Robotics Revolutionizes Cures
Human Genome Project - Genetics
The Human Genome Project, which was released to the public in 2000; it has perhaps made the biggest impact in advancing medicine, whether in diagnosis or treatment than any other single discovery in history. Certainly there is still illness, and consumer costs remains a problem, however, some diseases that were considered a death sentence now have a better chance of treatment. The two in particular that come to mind are HIV/AIDS and cancer.
The best of the new discoveries is the potential for treatment that is more affordable in the future for those that are uninsured or under insured. The US Census Bureau reports for 2016, report that 91.1 million residents are now insured. Changing Obamacare has affected these numbers between 2016-2017, along with some of the other health insurance changes. The focus of this article is the fantastic new advances in medical care.
The third leading cause of death is HIV/AIDS, killing approximately 1.8 million people annually in poor countries. Clinical researchers from John Hopkins University and College London have discovered a way to use blood to combat this disease, rather than trying to kill the virus. When a person is infected by HIV, the body’s immune system provides a quick, but flawed defense to the virus.
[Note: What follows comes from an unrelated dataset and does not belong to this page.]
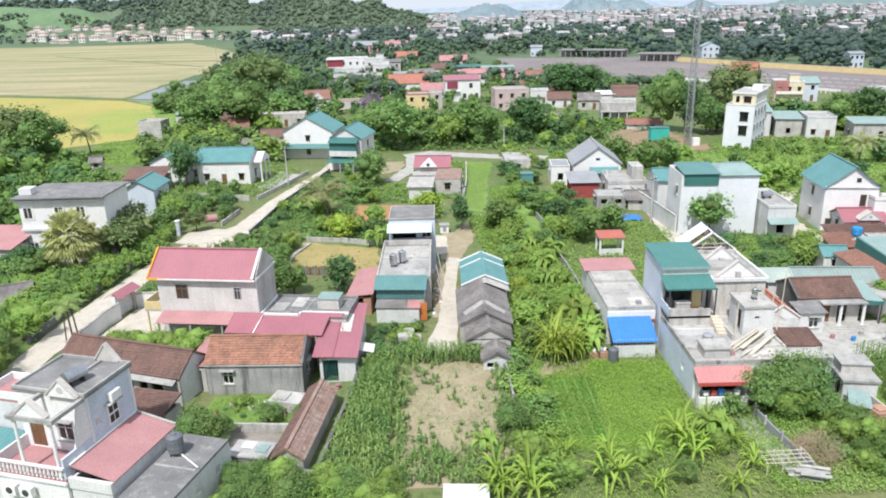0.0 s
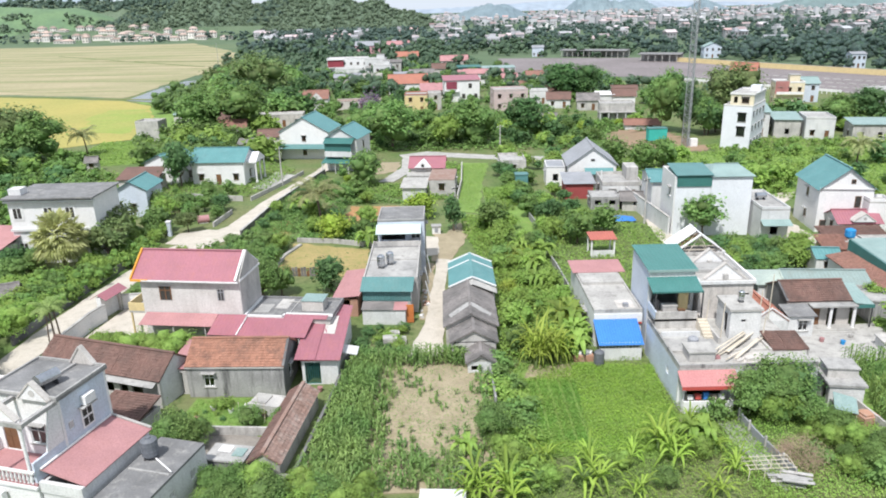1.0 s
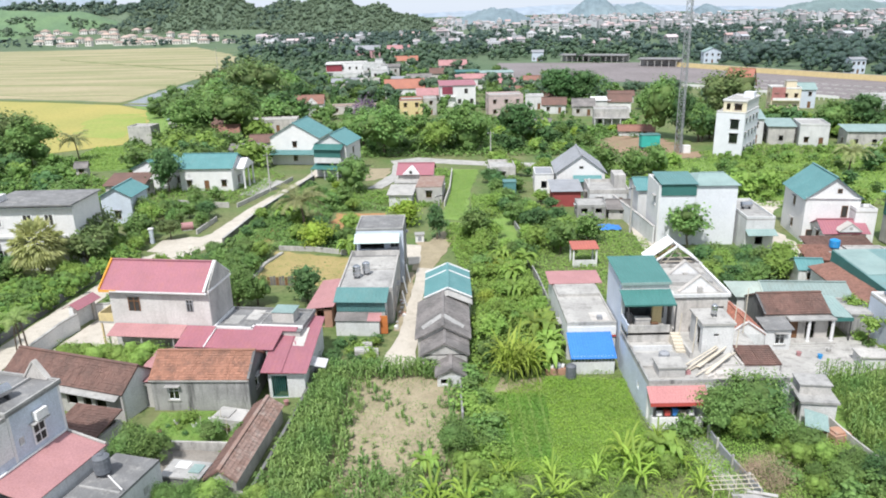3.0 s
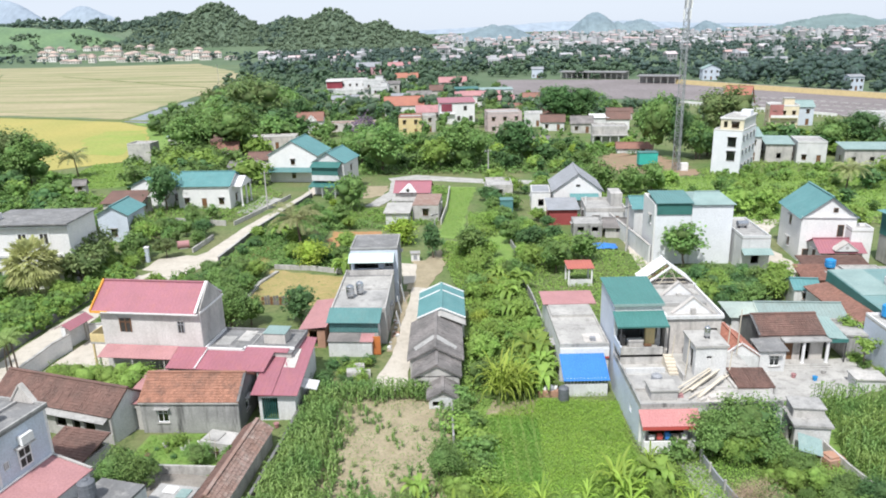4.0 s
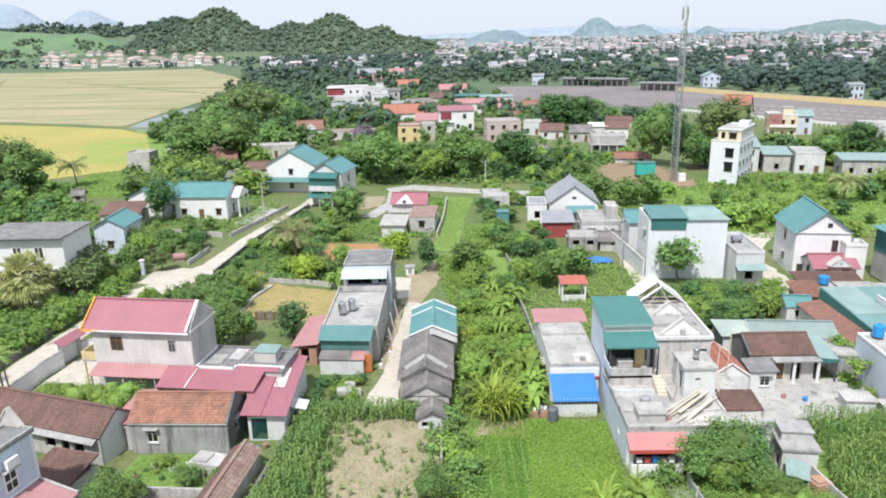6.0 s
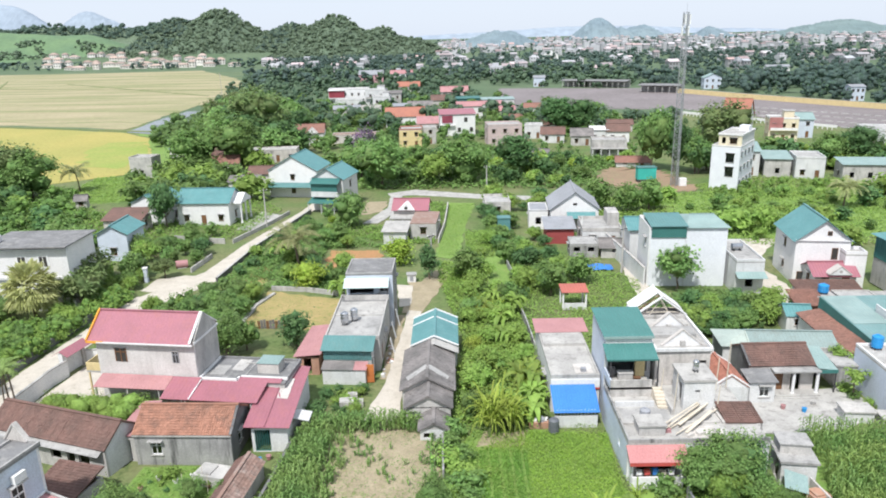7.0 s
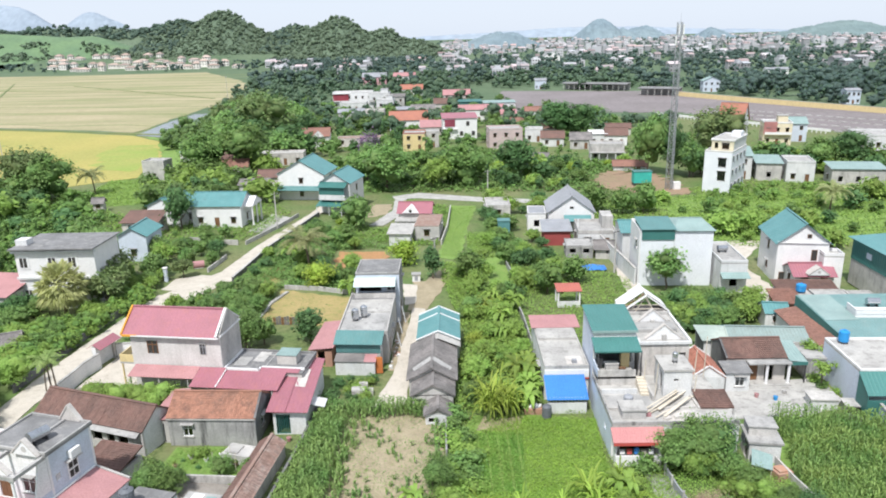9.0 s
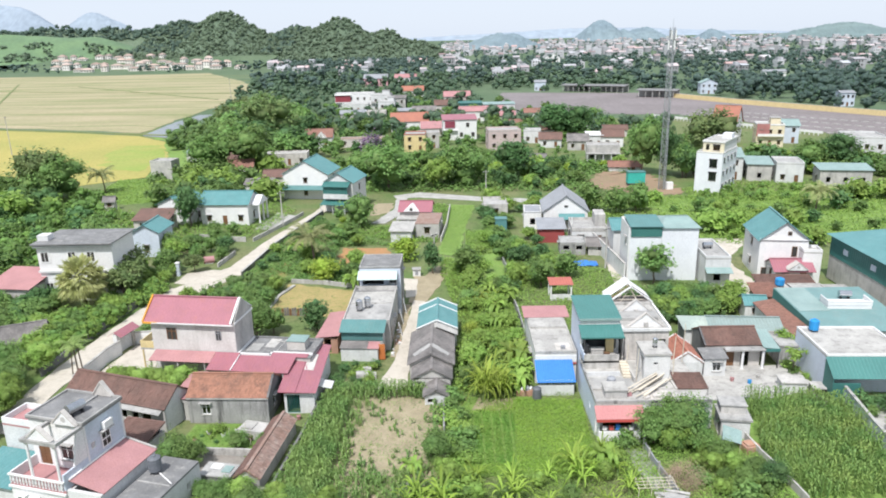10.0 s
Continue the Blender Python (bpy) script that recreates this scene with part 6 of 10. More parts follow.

The HIV takes the membrane from the cell that it infects. The researchers found they could remove a portion of the membrane to make it more permeable, which would let the body mount a stronger defense. While this is not yet a cure of HIV, this breakthrough will eventually reduce necessary resources to combat this disease, and it should also allow treatment of other similar types of similar diseases.
Hand Size Ultrasound
Jeff Neasham and Research Associate Dave Graham at Newcastle University developed a hand held size ultrasound device (USB) that plugs into a computer and works the same way ultrasound scanner that is used to picture an unborn child. These medical units typically cost £20,000 to £100,000. This new scanner costs as little as £30-£40. Ultrasounds are done routinely on pregnant women in most civilized countries in the world.
The goal for this new scanner is to provide health care in third world impoverished countries. This same, affordable unit could save the lives of thousands of women and babies around the world. Currently the UN estimates that 515,000 women die annually from complications during pregnancy or childbirth. Most of these are avoidable. In industrialized countries only 1 in 4 women die during childbirth, but that number increases to 1 in 13 in developing countries.
What is Lou Gehrig’s Disease?
Another very exciting discovery by the Northwestern University Feinberg School of Medicine study promises a possible cure for one of the biggest mysteries in this century. Amyotrophic lateral sclerosis, more commonly known as Lou Gherig’s disease, is a horrible, fatal disease that has long stumped scientist as to how it occurs or to find an effective treatment.
This disease is a neurodegenerative disease that gradually paralyzes its victims. These scientists have discovered that the cause of this disease is due to a flaw in the protein recycling system in the neurons of the spinal cord and brain. Having finally diagnosed the cause of the disease, now scientist will be able to find a cure.
Robot Surgery Treats Brain Blood Clots
Robot surgeries or robotic assisted surgeries have now become common place. In 2007, at Cleveland Clinic surgeons removed kidneys through a small incision in the patient’s naval. Numerous hospitals now have this ability.
Since that time robot surgeries have evolved as they are very accurate. They are particularly useful in cancer surgeries. The magnification lets the surgeons get very clean margins. These surgeries are typically used in minor surgeries due to the small incisions typically used.
The benefits of robotic surgery include:
- "Fewer complications, such as surgical site infection
- Less pain and blood loss
- Quicker recovery
- Smaller, less noticeable scars
Robot surgery is expensive, however, the benefit of less invasive surgery and surgery with precision accuracy outweigh the concern of cost.
Full-Length Surgery: Robot-Assisted Single-Site Gallbladder Removal
There are numerous other advances happening as this article is being written.The advances in stem cell research are staggering and volumes could be written.
One of the problems for doctors is harnessing the large volume of information of a patient, along with all the new medications and data. Doctors are frequently using new technology, including IPods, just for this reason. The new technology for some of the worst diseases of man is very exciting and holds great promise for the future.